Farinetti: ecco le cucine delle 20 regioni che porto a New York col Gran Tour Italia
- Walter Pittini
- 13 mag
- Tempo di lettura: 2 min

Non ha paura di sbagliare? «Per niente, ho scritto un libro, 10 mosse per affrontare il futuro, e ai primi posti ho messo l’errore, guai a non commetterne. L’importante è riconoscere di avere sbagliato, correggere il tiro e ricominciare. Ma questo non è un errore».
Il non errore di Oscar Farinetti è Gran Tour Italia, a cui sta lavorando indefesso da alcuni mesi. Lui ideò Fico, che doveva diventare un maxi parco tematico alimentare, una sorta di Disneyland capace di attrarre visitatori non con Topolino e Indiana Jones ma col parmigiano-reggiano e la carbonara. Però la gestione l’aveva lasciata alle coop, socie dell’impresa.
Ha rilevato tutto e lo ha trasformato nel Grand Tour, ovvero dentro ci sono 20 regioni con altrettanti ristoranti e prodotti tipici in vendita, l’ingresso è gratuito. «Lo voglio vedere brulicare di gente», aggiunge Farinetti. «Il sottotitolo è: 5.000 passi tra le regioni d’Italia. Qui si cammina in mezzo alla bellezza e al sapore del nostro Paese che è il più bello del mondo. Goethe tra il 1813 e il 1817 scrisse Viaggio in Italia, una sorta di diario del suo girovagare lungo la Penisola.

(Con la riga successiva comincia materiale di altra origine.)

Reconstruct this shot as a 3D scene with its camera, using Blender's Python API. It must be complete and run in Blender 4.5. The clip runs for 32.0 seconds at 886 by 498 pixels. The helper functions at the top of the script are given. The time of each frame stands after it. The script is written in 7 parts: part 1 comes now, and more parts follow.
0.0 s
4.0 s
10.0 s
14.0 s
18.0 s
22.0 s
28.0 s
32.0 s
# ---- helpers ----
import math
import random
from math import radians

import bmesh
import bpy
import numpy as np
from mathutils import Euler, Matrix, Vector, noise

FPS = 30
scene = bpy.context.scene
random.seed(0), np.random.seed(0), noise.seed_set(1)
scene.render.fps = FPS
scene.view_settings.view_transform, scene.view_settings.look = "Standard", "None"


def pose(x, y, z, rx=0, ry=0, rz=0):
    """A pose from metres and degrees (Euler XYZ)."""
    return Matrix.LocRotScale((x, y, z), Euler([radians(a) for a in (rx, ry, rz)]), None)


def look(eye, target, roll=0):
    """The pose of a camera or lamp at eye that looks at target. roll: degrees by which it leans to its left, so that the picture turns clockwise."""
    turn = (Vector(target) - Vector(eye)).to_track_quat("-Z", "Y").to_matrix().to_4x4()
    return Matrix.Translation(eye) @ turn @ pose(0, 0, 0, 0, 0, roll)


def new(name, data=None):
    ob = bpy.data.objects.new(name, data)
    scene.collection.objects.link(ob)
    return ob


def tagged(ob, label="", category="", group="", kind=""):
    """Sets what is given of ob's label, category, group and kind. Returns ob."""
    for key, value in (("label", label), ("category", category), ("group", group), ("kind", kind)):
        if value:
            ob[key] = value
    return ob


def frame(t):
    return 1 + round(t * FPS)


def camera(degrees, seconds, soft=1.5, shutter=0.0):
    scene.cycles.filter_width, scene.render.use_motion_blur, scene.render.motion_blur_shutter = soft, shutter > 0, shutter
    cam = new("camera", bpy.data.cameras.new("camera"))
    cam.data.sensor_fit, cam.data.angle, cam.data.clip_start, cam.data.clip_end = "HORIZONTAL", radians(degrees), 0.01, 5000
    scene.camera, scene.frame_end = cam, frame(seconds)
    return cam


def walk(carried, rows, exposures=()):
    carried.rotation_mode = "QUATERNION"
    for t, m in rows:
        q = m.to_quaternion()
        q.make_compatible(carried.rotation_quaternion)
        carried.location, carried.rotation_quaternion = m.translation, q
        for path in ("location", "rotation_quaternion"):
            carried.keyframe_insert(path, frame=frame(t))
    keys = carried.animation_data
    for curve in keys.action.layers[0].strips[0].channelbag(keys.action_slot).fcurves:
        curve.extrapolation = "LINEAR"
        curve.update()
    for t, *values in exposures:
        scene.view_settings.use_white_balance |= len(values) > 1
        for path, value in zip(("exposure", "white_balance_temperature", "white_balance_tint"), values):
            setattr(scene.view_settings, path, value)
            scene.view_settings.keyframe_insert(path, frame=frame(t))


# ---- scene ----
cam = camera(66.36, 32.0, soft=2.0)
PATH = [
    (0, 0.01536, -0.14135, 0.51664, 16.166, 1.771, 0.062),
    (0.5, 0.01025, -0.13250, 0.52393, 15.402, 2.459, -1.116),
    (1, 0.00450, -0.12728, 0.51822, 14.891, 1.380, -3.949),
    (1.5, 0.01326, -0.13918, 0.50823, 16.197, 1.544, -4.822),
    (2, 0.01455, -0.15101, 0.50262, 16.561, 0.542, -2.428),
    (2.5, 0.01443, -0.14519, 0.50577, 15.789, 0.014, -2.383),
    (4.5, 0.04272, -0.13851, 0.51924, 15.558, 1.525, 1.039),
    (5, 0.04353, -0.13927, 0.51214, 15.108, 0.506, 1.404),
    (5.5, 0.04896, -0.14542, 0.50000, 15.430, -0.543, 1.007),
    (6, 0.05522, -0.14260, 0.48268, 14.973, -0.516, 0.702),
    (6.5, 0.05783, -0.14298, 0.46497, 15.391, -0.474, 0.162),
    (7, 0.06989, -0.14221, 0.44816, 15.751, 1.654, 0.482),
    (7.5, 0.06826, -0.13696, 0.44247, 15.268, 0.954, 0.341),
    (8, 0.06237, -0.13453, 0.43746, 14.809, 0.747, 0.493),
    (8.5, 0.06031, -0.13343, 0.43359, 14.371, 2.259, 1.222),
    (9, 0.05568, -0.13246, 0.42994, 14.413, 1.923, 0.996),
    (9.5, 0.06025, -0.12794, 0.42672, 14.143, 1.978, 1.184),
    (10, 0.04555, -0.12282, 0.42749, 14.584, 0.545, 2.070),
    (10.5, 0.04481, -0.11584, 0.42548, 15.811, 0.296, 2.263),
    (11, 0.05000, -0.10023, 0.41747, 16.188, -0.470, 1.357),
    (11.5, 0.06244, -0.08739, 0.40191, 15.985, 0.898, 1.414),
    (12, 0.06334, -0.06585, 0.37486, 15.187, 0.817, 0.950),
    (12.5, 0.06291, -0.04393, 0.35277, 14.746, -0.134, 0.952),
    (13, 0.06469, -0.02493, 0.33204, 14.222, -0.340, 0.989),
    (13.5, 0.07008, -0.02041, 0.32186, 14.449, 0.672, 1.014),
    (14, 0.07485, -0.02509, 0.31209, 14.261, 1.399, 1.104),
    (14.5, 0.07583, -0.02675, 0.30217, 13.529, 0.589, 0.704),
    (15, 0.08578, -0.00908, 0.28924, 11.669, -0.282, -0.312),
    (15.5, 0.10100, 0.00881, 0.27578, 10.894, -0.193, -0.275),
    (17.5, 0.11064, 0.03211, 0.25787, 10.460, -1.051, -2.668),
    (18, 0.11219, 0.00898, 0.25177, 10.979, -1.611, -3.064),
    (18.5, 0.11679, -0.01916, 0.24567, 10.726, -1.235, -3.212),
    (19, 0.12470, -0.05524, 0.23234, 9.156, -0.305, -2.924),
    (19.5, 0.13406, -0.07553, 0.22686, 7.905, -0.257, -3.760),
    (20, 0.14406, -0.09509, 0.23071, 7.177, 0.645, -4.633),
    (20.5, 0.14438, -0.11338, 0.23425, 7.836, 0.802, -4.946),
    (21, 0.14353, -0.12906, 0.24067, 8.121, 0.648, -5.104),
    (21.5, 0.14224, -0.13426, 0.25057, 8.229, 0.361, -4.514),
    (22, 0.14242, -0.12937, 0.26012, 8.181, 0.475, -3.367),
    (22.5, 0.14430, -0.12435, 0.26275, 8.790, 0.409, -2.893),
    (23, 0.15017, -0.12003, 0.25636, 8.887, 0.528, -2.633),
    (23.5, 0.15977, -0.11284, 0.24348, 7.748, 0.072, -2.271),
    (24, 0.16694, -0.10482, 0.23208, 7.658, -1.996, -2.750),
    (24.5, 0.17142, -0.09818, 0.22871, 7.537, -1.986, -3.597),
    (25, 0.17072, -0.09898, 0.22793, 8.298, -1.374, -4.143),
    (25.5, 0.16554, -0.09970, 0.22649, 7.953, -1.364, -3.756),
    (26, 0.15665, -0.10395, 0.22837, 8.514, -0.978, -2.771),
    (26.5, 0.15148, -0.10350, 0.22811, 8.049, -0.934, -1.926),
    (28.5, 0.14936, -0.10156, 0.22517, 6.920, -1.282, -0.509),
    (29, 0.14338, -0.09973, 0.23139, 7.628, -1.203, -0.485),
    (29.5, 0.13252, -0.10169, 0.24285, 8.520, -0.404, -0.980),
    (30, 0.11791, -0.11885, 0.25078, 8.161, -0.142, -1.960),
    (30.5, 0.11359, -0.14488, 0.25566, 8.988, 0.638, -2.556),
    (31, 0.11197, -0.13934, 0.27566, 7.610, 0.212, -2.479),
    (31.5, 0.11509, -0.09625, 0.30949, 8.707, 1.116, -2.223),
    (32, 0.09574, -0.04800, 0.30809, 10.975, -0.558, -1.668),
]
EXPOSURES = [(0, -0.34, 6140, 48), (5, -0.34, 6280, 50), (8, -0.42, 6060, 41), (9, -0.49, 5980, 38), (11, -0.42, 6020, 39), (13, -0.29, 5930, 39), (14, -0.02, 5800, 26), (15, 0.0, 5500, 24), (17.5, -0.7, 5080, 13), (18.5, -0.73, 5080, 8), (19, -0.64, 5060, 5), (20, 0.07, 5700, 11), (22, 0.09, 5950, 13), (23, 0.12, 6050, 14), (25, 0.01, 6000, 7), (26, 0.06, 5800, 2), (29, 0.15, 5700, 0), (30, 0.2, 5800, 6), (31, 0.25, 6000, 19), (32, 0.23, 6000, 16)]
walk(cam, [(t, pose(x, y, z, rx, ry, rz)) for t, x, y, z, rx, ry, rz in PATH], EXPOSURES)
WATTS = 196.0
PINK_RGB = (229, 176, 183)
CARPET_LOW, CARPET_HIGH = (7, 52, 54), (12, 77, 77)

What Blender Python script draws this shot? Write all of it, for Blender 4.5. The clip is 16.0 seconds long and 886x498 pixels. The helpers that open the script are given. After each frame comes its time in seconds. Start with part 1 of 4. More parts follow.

Oggi potrebbe venire qui, farebbe meno fatica e se la gusterebbe di più».
La nuova creatura di Farinetti farà formazione, cultura e tanto cibo
Questa creatura che Farinetti sta cercando di fare crescere con le stesse attenzioni che si ha verso un figlio dovrebbe diventare un cocktail di congressi, convegni, meeting (sale da 30 a 1000 posti), lezioni gastronomiche (sfoglini per un giorno, pizzaiuoli per un giorno), degustazioni (è coinvolta l’accademia dei sommelier), emozioni (parco avventura, pista go kart, luna park), cultura (una libreria e mostre) e ovviamente il cibo. La struttura è grande (50mila mq, gran parte del vecchio mercato ortofrutticolo all’ingrosso) e Farinetti dovrà ancora lavorare non poco per ottenere risultati di rilievo.
Del resto dopo la sua uscita da Eataly, che è stato il suo grande successo, adesso s’è messo a rincorrere questo nuovo traguardo: «Appena camminerà sulle sue gambe- dice- penserò ad esportare il format all’estero. C’è una gran voglia di Italia nel mondo e noi la porteremo sotto casa. Del resto quando aprimmo Eataly a New York c’era chi scrollava la testa e prevedeva nero. Il locale ha registrato un successo strepitoso e incominciato a guadagnare da subito. Non vedo l’ora di portare a New York anche il Grand Tour».
Ma non doveva ritirarsi? Risponde: «Ho tre figli che lavorano in Eataly, tutti più bravi di me. Ormai sono loro a dirigere la baracca, io volevo dedicarmi alla poesia. Invece sono qui a guidare questo treno che voglio arrivi all’alta velocità. Ma con garbo». Una sorta di buoni propositi natalizi? «La parola chiave è rispetto» dice, e saluta. «Questo valore straordinario, che sta alla base del vivere in armonia, va sradicato dal puro senso del dovere e trasferito verso il senso del piacere. Occorre fare diventare piacevole comportarsi bene».